Given that unorthodox personnel formations were in vogue among Tipp folk over the winter, one half-expected Liam Cahill to deploy the much discussed throuple midfield during the league. Instead, disappointingly, he’s stuck with his Waterford formula. Bodies over the ball, dig out possession, put the head down and don’t dream of settling for the handy point.

That Cahill is betting the farm on gross domestic green flag production prompts a small long-term qualm. Come the day that for whatever reason the goals don’t arrive (bad luck, bad shooting, a failure to quarry enough clean middle-third possession to run with, the brilliance of Nickie Quaid or whoever), will his charges register enough points to compensate? Okay, it’s a long-term qualm.

Running a non-trier is out of the question tonight. Tipp need to be competitive and they will be. They don’t have to win – that might bring its own problems in two months’ time - but they cannot allow themselves to lose by more than four or five points.

Limerick are farther down the road for the season than they were 12 months ago. Makes sense. Winning formulas may not be for changing but the bells and whistles have to be adjusted to ensure freshness.

Whereas tomorrow John Keenan can throw in the ball, step back and admire, when Liam Gordon throws in the ball tonight he’ll be well advised to take immediate evasive action as the participants get dug out of one another. Tipperary’s need to impose themselves is no greater and no less than Limerick’s need to keep their boot on the Premier head. And a point stressed here before that can never be stressed often enough or firmly enough: Tipp are the last lads to be giving ideas to.

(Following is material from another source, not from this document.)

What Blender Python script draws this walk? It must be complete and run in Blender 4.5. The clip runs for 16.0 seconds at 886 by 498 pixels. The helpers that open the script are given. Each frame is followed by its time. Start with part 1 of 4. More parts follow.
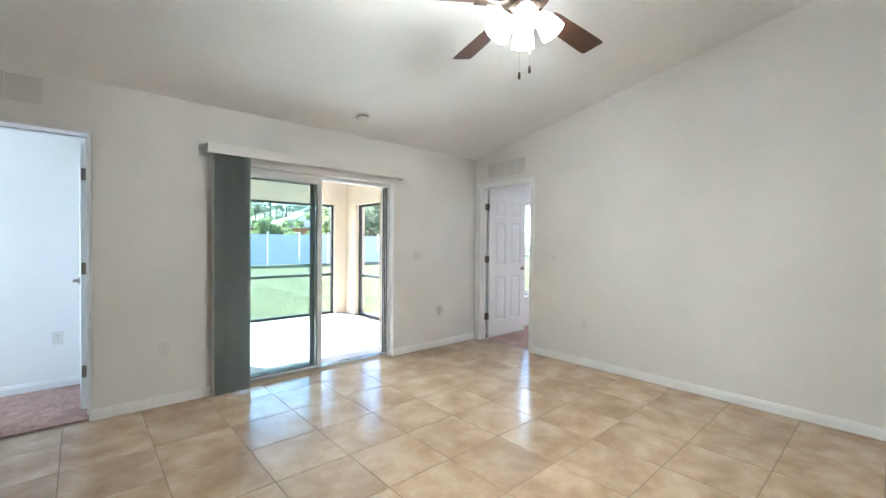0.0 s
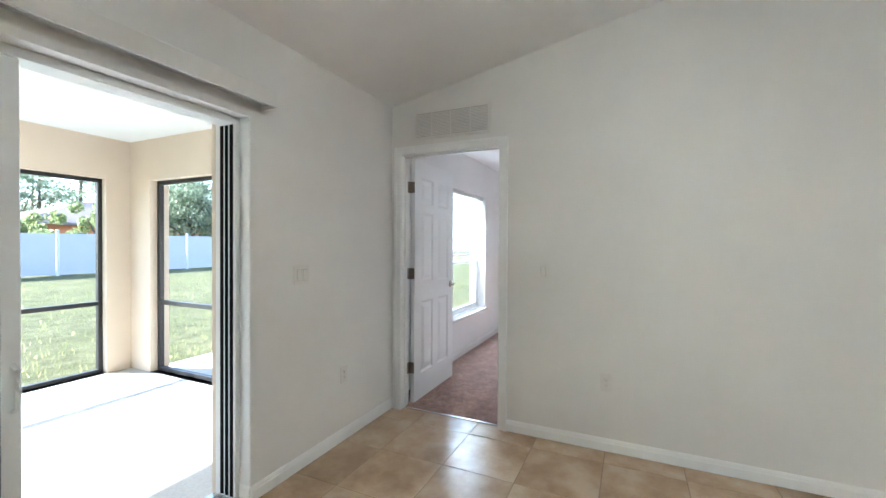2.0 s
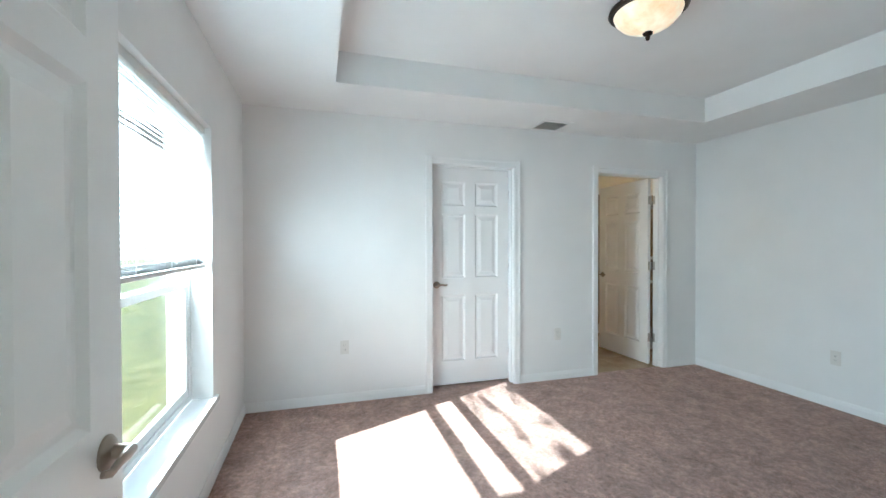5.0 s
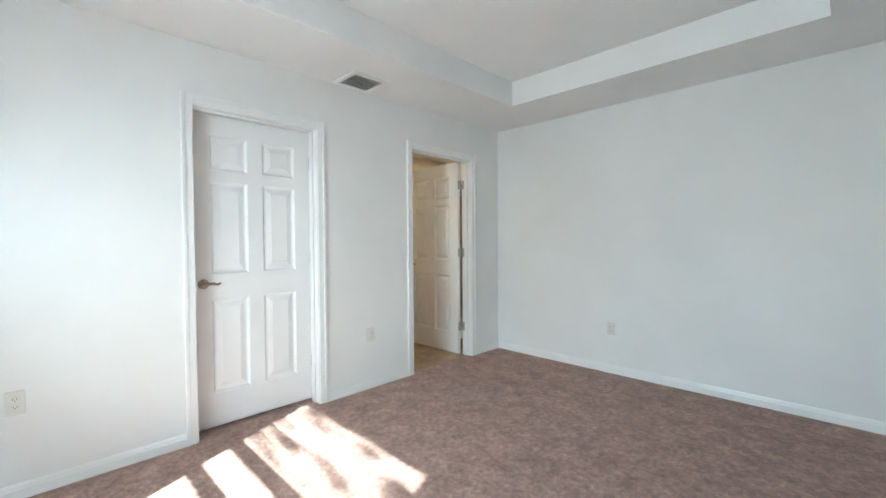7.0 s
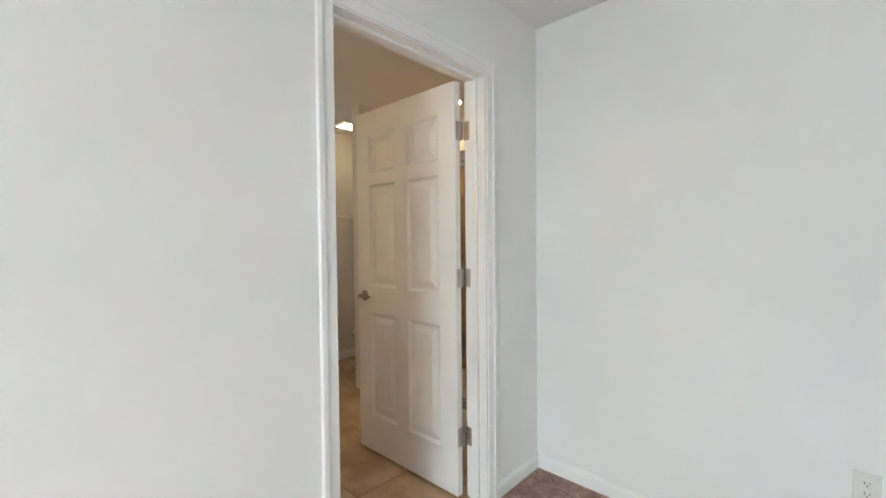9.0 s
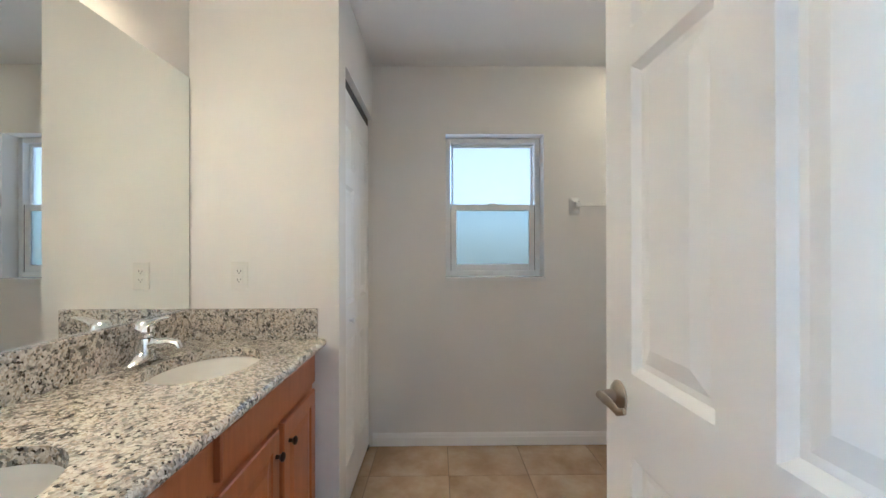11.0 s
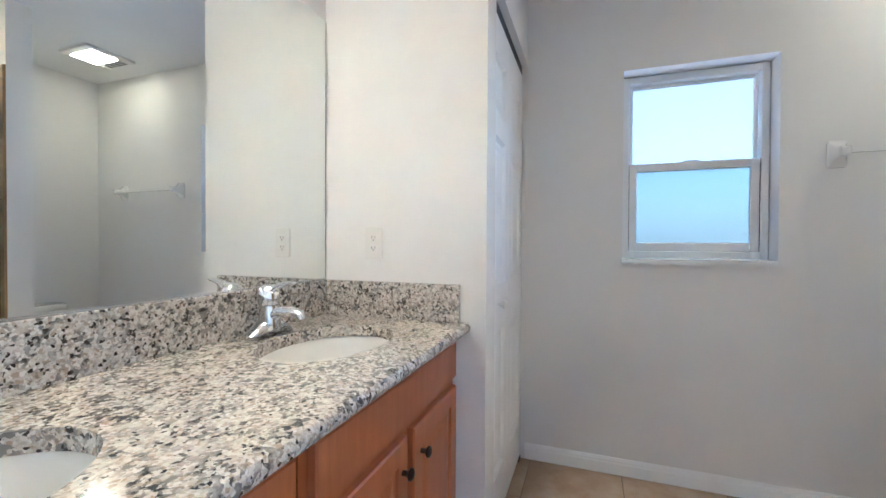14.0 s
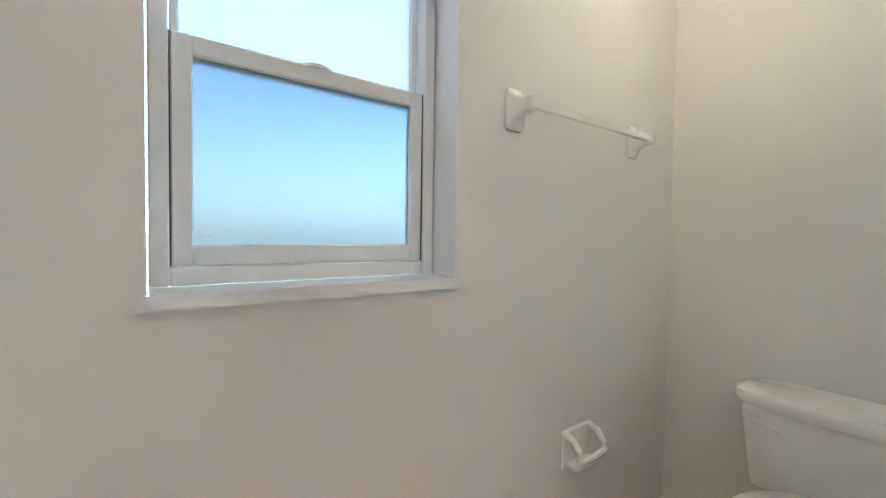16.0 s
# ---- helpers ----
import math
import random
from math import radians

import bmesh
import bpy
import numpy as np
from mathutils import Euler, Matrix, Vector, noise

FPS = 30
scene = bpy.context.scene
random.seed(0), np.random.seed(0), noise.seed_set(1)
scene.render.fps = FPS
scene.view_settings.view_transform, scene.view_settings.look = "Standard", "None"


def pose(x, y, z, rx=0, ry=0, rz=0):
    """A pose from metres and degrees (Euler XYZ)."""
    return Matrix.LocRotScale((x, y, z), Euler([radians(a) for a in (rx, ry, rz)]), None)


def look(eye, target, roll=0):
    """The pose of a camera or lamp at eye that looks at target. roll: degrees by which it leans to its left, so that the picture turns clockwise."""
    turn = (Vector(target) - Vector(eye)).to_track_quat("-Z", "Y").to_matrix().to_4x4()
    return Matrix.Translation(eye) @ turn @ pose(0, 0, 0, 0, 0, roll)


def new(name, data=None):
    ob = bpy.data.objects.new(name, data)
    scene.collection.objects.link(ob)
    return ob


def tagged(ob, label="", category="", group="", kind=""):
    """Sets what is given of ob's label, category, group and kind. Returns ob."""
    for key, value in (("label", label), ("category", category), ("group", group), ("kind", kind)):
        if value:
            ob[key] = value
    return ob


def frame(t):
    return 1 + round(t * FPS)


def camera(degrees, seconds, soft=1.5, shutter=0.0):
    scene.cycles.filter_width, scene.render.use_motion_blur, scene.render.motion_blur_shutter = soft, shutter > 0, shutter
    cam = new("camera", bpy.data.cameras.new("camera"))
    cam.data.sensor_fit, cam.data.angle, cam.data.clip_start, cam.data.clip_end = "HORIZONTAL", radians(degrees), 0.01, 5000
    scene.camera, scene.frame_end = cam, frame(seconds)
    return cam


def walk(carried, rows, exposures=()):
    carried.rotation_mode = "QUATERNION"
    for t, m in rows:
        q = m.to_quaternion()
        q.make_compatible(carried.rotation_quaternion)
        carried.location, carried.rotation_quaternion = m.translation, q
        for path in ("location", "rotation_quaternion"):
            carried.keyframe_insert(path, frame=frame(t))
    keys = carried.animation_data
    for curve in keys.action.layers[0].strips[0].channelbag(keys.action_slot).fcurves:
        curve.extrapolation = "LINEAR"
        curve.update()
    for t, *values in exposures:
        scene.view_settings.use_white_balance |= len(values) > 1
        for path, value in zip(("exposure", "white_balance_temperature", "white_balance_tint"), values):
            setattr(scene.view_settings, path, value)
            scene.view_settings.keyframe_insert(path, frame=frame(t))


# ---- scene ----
cam = camera(94.9, 16.0)
PATH = [
    (0, (0.706, 1.381, 1.309), (2.038, 2.872, 1.279), 0.5),
    (0.5, (0.915, 1.951, 1.314), (2.391, 3.301, 1.29), 0.8),
    (1, (1.165, 2.503, 1.301), (2.787, 3.673, 1.286), 0.7),
    (1.5, (1.505, 3.031, 1.325), (3.243, 4.02, 1.3), 0.4),
    (2, (1.922, 3.468, 1.333), (3.736, 4.31, 1.311), 0.3),
    (2.5, (2.392, 3.84, 1.335), (4.262, 4.548, 1.312), 0.1),
    (3, (2.91, 4.166, 1.364), (4.836, 4.704, 1.323), 0.1),
    (3.5, (3.447, 4.432, 1.355), (5.418, 4.771, 1.319), -0.6),
    (4, (3.935, 4.593, 1.36), (5.932, 4.686, 1.322), -0.1),
    (4.5, (4.378, 4.696, 1.326), (8.351, 4.237, 1.292), -0.1),
    (5, (4.725, 4.72, 1.324), (8.557, 3.574, 1.282), -0.1),
    (7.3, (5.622, 4.328, 1.22), (6.983, 2.863, 1.177), -0.4),
    (7.5, (5.785, 4.17, 1.219), (7.124, 2.685, 1.178), -0.4),
    (8, (6.21, 3.719, 1.249), (7.506, 2.197, 1.204), -0.4),
    (8.2, (6.383, 3.533, 1.262), (7.668, 2.001, 1.218), -0.4),
    (10.3, (7.928, 1.849, 1.283), (9.768, 1.066, 1.263), -0.4),
    (10.5, (8.036, 1.776, 1.273), (9.95, 1.197, 1.262), -0.2),
    (11, (8.24, 1.685, 1.246), (10.239, 1.658, 1.25), -0.1),
    (11.5, (8.333, 1.625, 1.202), (10.271, 2.117, 1.215), 0.1),
    (12, (8.345, 1.577, 1.148), (10.159, 2.418, 1.171), 0.3),
    (12.5, (8.351, 1.562, 1.124), (10.084, 2.56, 1.147), 0.5),
    (13, (8.379, 1.594, 1.113), (10.1, 2.612, 1.131), 0.5),
    (13.5, (8.474, 1.702, 1.11), (10.252, 2.617, 1.125), 0.4),
    (14, (8.657, 1.783, 1.138), (10.538, 2.46, 1.113), 0.3),
    (14.5, (8.966, 1.843, 1.146), (10.942, 2.154, 1.122), 0.2),
    (15, (9.315, 1.84, 1.187), (11.31, 1.717, 1.123), 0.5),
    (15.5, (9.715, 1.771, 1.176), (11.592, 1.08, 1.131), 0.6),
    (16, (10.024, 1.633, 1.173), (11.636, 0.453, 1.11), 0.8),
]
EXPOSE = [
    (0.0, 3.18, 5350, 5), (1.5, 2.9, 5300, 4), (2.5, 2.8, 5450, 5), (3.0, 2.98, 5500, 4), (3.6, 3.10, 5600, 3), (4.0, 2.98, 5650, 2), (4.6, 2.85, 5600, -3), (5.2, 2.74, 5400, -5), (8.2, 3.1, 5950, 0), (9.6, 3.35, 6000, 2),
    (10.3, 3.73, 5720, -1), (11.0, 4.02, 4540, -2), (11.8, 4.25, 4150, 0), (14.0, 4.3, 4150, 0), (15.0, 4.36, 4300, -1), (16.0, 4.4, 4550, -3),
]
walk(cam, [(t, look(eye, target, roll)) for t, eye, target, roll in PATH], EXPOSE)

# ---- sky and sun ----
SUN_WAY = Vector((0.4416, -1.0, -0.71)).normalized()      # the way the sunlight travels
world = bpy.data.worlds.new("sky")
scene.world = world
world.use_nodes = True
wn = world.node_tree.nodes
sky = wn.new("ShaderNodeTexSky")
sky.sky_type = "NISHITA"
sky.sun_disc = False
sky.sun_elevation = math.asin(-SUN_WAY.z)
sky.sun_rotation = math.atan2(-SUN_WAY.x, -SUN_WAY.y)
wn["Background"].inputs["Strength"].default_value = 0.15
world.node_tree.links.new(sky.outputs[0], wn["Background"].inputs["Color"])

sun_data = bpy.data.lights.new("sun", "SUN")
sun_data.energy, sun_data.angle, sun_data.color = 4.1, radians(0.5), (1.0, 0.96, 0.90)
sun = new("sun", sun_data)
sun.matrix_world = look((0, 30, 30), Vector((0, 30, 30)) + SUN_WAY)


def window_light(x, y, z, w, h, watts, aim, color):
    """Sky light standing in a window opening."""
    data = bpy.data.lights.new("window_light", "AREA")
    data.shape, data.size, data.size_y = "RECTANGLE", w, h
    data.energy, data.color = watts, color
    ob = new("window_light", data)
    ob.matrix_world = look((x, y, z), Vector((x, y, z)) + Vector(aim))
    return ob


window_light(6.555, 5.495, 1.46, 1.36, 0.42, 10.0, (0, -1, -0.1), (0.88, 0.95, 1.0))
window_light(10.831 + 0.185, 1.318, 1.75, 0.56, 0.40, 0.26, (-1, 0, 0), (1.0, 0.88, 0.84))
window_light(-1.33, 5.91, 1.22, 0.66, 1.60, 2.8, (1, 0.02, 0), (0.84, 0.93, 1.0))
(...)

Two early goals for the visitors would stir the pot nicely. A response for Limerick can be taken as read. What Tipp then manage to summon by way of a counter counter-strike would make for fascinating viewing. As would the efforts of Noel McGrath and Cian Lynch to produce light amid the heat.

The All-Ireland champions are on war footing, have home advantage and are not in the habit of giving opponents an even break. That’ll do.